Al final, ¿qué significó todo? Esta es la pregunta que la Fundación Gorbachev—think tank de políticas públicas e investigación fundado por el último líder soviético, Mikhail Gorbachev—se planteó responder, tras la caída de la Unión de Repúblicas Socialistas Soviéticas (URSS) a inicios de los 90.

Este experimento, que duró 69 años—de 1922 a 1991—, prometió dos cosas: una vida mejor y más justa, y una manera más eficiente de organizar política y económicamente a las grandes sociedades. Metas nobles, sin duda. No obstante, la URSS representó un rotundo fracaso, en esencia, por tres razones.

La primera fue ideológica. El marxismo operaba bajo una falacia: decía ya conocer el “fin” de la Historia—una postura, cabe decir, torpe y arrogante—. El argumento era que la lucha entre las clases burguesa y proletaria inevitablemente conduciría a una dictadura de los trabajadores. Por ende, la URSS era poco flexible en términos ideológicos y programáticos; como ya sabía el “final de la película”, acomodaba todo a su visión del mundo y desechaba todo aquello que la cuestionara o fuese irreconciliable con ella—por buena idea que fuera—.

La segunda fue económica. A diferencia de las democracias capitalistas, el esquema soviético no producía la suficiente riqueza para mantenerse competitivo en el largo plazo. Su ya mencionada rigidez ideológica no le permitía salirse de los postulados de una economía planificada fuertemente burocratizada y de su prohibición a la propiedad privada.
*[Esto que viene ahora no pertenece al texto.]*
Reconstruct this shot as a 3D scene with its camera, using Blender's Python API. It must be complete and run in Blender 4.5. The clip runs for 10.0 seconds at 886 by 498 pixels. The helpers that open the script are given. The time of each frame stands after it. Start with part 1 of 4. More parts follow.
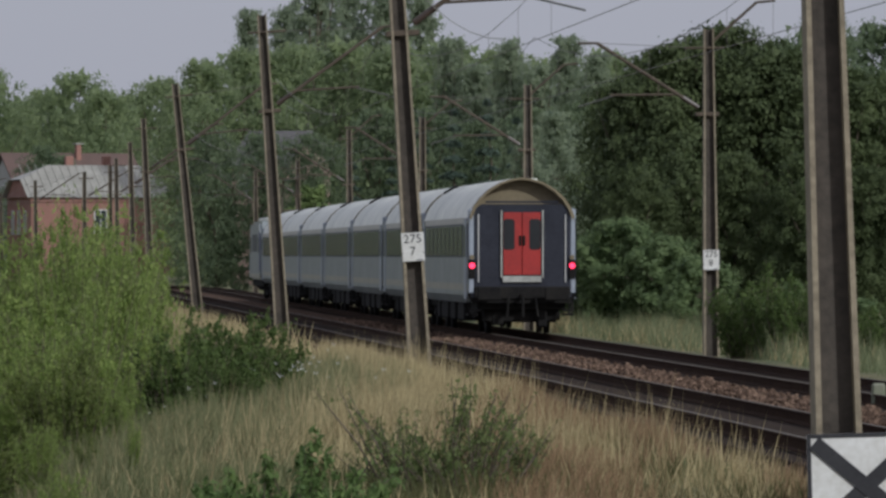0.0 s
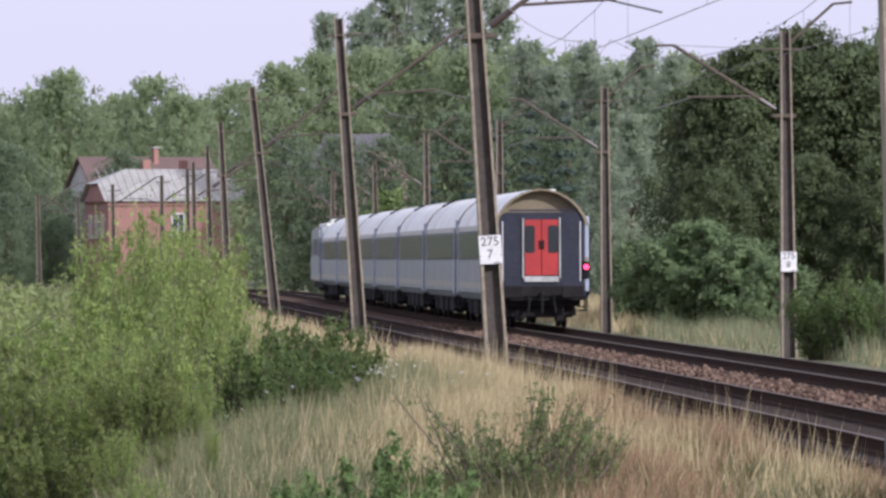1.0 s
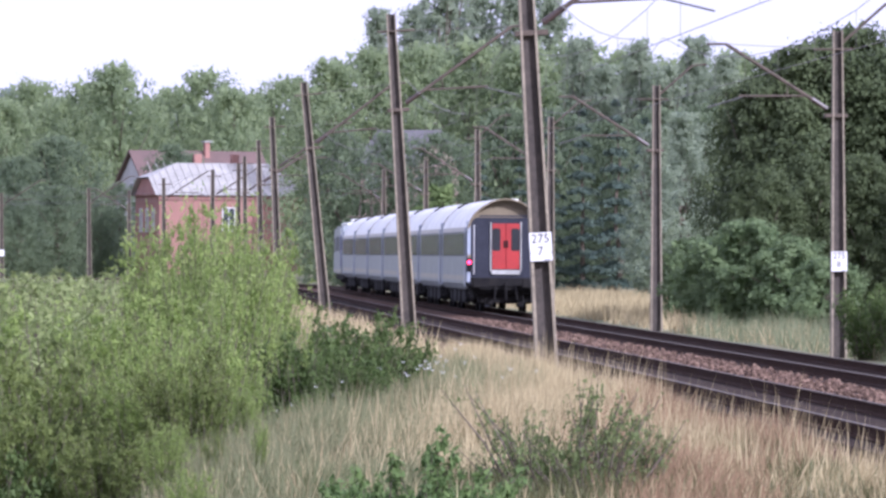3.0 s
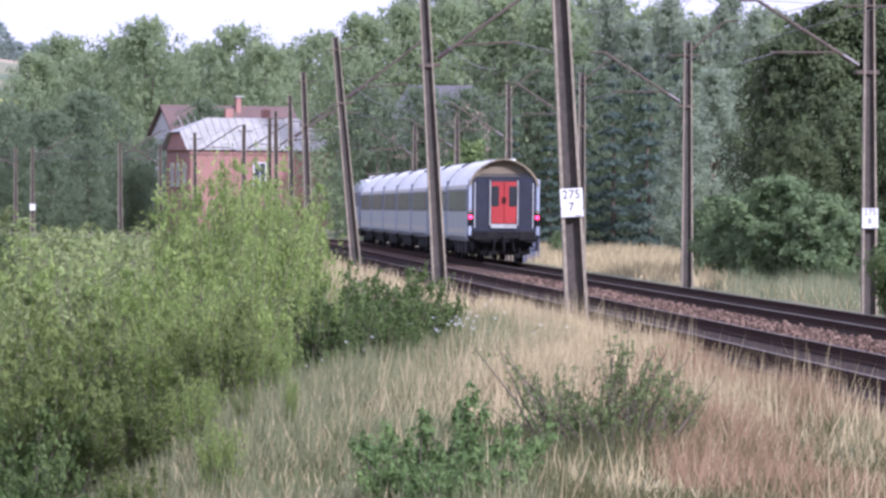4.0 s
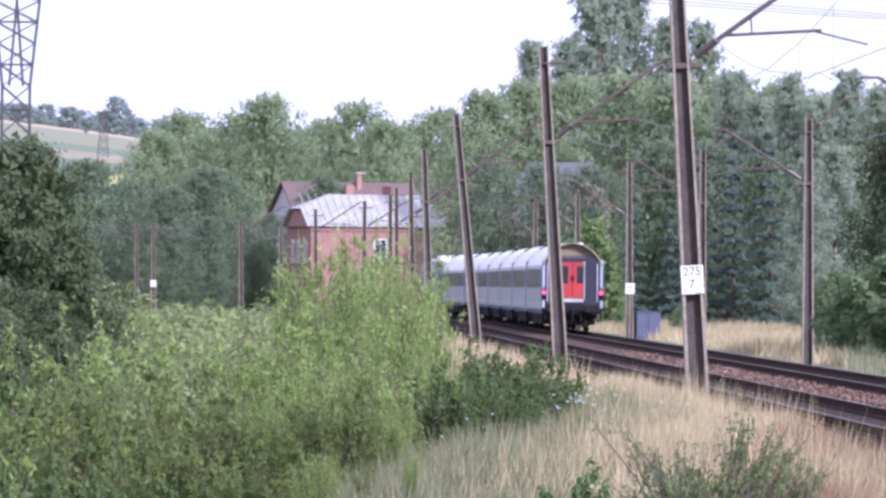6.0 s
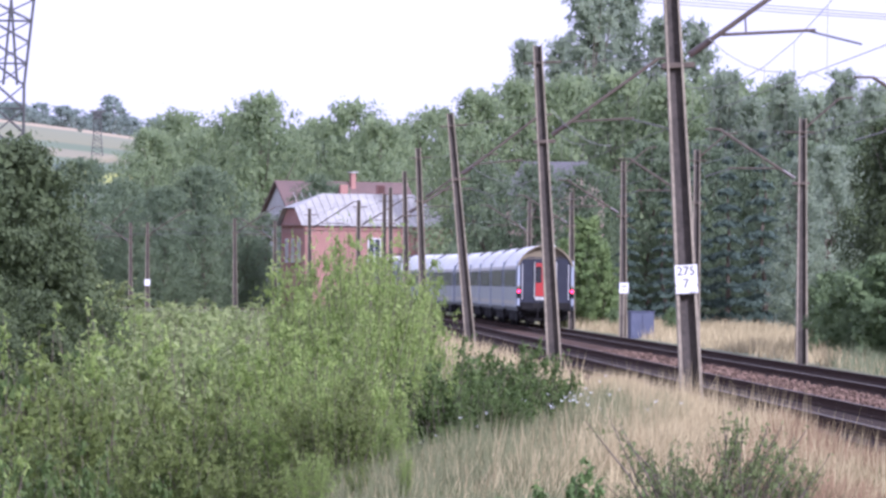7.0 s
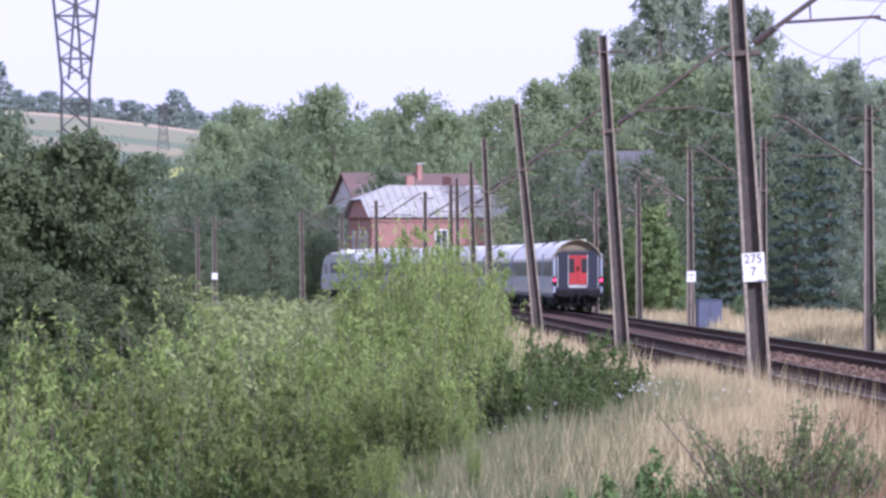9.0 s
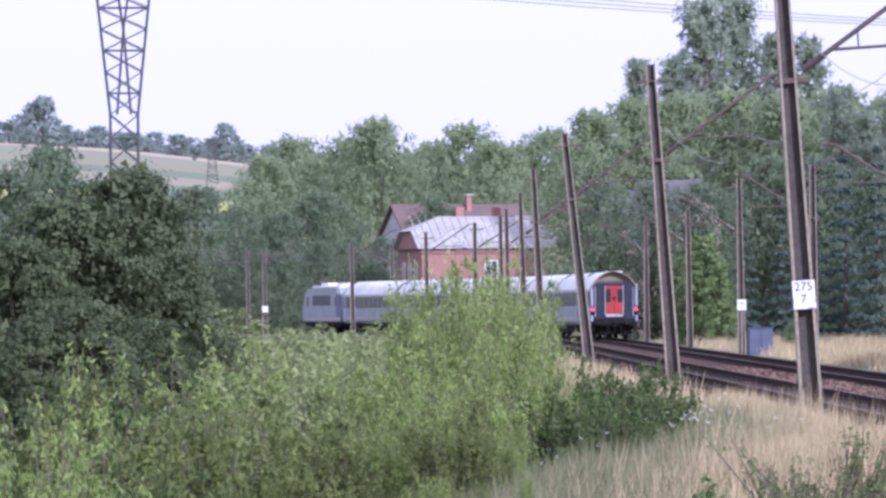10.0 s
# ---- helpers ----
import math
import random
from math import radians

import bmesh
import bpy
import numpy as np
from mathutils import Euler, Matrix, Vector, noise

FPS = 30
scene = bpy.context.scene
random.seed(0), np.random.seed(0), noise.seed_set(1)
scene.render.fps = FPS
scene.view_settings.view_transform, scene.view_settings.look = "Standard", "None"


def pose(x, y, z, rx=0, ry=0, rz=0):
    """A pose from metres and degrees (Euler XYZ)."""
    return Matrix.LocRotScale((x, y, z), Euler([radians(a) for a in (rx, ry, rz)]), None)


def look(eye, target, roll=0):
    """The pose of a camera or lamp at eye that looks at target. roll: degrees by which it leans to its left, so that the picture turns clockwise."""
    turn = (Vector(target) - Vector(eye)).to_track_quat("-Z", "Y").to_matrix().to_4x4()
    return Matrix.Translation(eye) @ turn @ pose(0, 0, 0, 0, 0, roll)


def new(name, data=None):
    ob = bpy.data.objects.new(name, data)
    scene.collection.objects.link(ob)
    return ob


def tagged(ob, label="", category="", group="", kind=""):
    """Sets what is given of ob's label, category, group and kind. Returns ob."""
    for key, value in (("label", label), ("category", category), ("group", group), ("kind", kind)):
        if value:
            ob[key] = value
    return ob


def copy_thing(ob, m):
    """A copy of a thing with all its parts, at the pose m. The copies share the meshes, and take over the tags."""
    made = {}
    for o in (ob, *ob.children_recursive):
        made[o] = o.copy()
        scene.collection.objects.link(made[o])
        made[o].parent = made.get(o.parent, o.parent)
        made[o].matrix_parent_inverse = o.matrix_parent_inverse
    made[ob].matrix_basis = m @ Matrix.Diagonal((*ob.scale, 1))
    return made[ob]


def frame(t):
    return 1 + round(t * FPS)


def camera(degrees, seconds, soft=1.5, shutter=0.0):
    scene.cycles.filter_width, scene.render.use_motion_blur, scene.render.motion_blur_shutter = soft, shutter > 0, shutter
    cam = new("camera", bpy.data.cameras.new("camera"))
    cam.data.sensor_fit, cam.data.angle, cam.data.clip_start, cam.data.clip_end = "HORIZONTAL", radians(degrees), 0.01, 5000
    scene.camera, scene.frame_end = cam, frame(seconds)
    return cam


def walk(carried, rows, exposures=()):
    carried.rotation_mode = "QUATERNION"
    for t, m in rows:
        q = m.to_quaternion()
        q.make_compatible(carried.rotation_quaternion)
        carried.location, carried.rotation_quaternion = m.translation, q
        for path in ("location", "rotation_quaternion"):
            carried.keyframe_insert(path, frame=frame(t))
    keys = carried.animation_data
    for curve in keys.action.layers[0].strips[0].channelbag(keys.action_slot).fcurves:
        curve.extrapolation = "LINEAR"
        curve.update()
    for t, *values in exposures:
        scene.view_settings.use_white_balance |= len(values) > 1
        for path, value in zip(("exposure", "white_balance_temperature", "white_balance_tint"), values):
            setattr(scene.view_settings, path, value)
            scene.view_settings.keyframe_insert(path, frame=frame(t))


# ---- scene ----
# ---------------- camera: fixed eye on the embankment, long lens panning left ----------------
EYE = 2.04
cam = camera(6.90, 10.0, soft=2.8)
LOOKS = [
    (0, 0.0000, 0.0485, 0.0000), (0.5, 0.5279, 0.0599, 0.0616), (1, 0.6032, 0.0711, 0.1867),
    (1.5, 0.4928, -0.0506, 0.0441), (2, 1.0825, 0.0090, -0.0301), (2.2, 0.9547, 0.0721, 0.0496),
    (3.3, 1.0831, 0.0355, -0.4780), (3.5, 1.2820, 0.1088, -0.3917), (4, 1.2363, -0.3061, -0.5221),
    (4.5, 1.2860, -0.2891, -0.3906), (5, 1.4383, -0.3603, -0.5102), (5.5, 1.8343, 0.2129, -0.7461),
    (5.7, 2.0574, 0.3033, -0.6095), (6.8, 2.3174, 0.1956, -0.6457), (7, 2.1294, 0.2787, -0.6480),
    (7.5, 2.1222, 0.3093, -0.3374), (8, 2.2345, 0.2052, -0.1756), (8.5, 2.4178, 0.1572, -0.0365),
    (9, 2.6539, 0.2042, -0.0405), (9.5, 2.5378, 0.1984, 0.1498), (10, 3.0470, 0.4479, 0.5472),
]
EXPOSURES = [(0, -0.93, 5950, 6), (0.5, -0.32, 5850, 13), (1.0, 0.05, 5750, 18), (2.0, 0.38, 5450, 24), (3.5, 0.53, 5320, 28), (4.5, 0.52, 5250, 29), (5.5, 0.65, 5200, 30), (7.0, 0.54, 5220, 31), (9.0, 0.41, 5200, 32), (10.0, 0.43, 5150, 33)]
walk(cam, [(t, pose(0, 0, EYE, 90 + pitch, roll, yaw)) for t, yaw, pitch, roll in LOOKS], EXPOSURES)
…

Pero si la URSS hubiese liberalizado su economía—como sí hizo el comunista Deng Xiaoping a finales de los 70 en China—, tal vez la Unión hubiese durado más tiempo.

La tercera razón, y la más simple, fue humana. El comunismo soviético murió porque era contrario a la libertad—esa inherente necesidad del hombre de controlar su propio destino—. Como sistema ameritaba, forzosamente, reprimir y suprimir ideas y personas. En las democracias capitalistas, con todas sus fallas, las ideas y las personas transitan de manera mucho más libre. A esta paradoja se refería John Lewis Gaddis cuando escribió sobre la “doble vida que el Marxismo-Leninismo parecía requerir” (2005: 167): hablaban de anti-imperialismo y liberación de los pueblos, pero tuvieron que levantar un muro en Berlín para que la gente no huyera.

Al final, ¿qué significó todo? ¿Qué significaron las purgas estalinistas, la represión, las hambrunas, las campañas de exterminio, la ocupación de varios países por décadas, las violaciones sistemáticas a los derechos humanos, la pobreza impuesta, la Guerra Fría, el frecuente miedo de un holocausto nuclear, y los trillones de dólares tirados en armamento en siete décadas? ¿Valió la pena?

Todo régimen político debe rendir cuentas; ser juzgado por lo que prometió con palabras y lo que entregó en los hechos. Una forma sencilla de hacerlo es preguntarse si defender ese régimen amerita tener una “doble vida”. Si para defenderlo debes argumentar una cosa, y hacer o tolerar otra completamente opuesta, entonces hay un problema. Esto fue cierto en Europa del Este hace 30 años, y lo es hoy en México.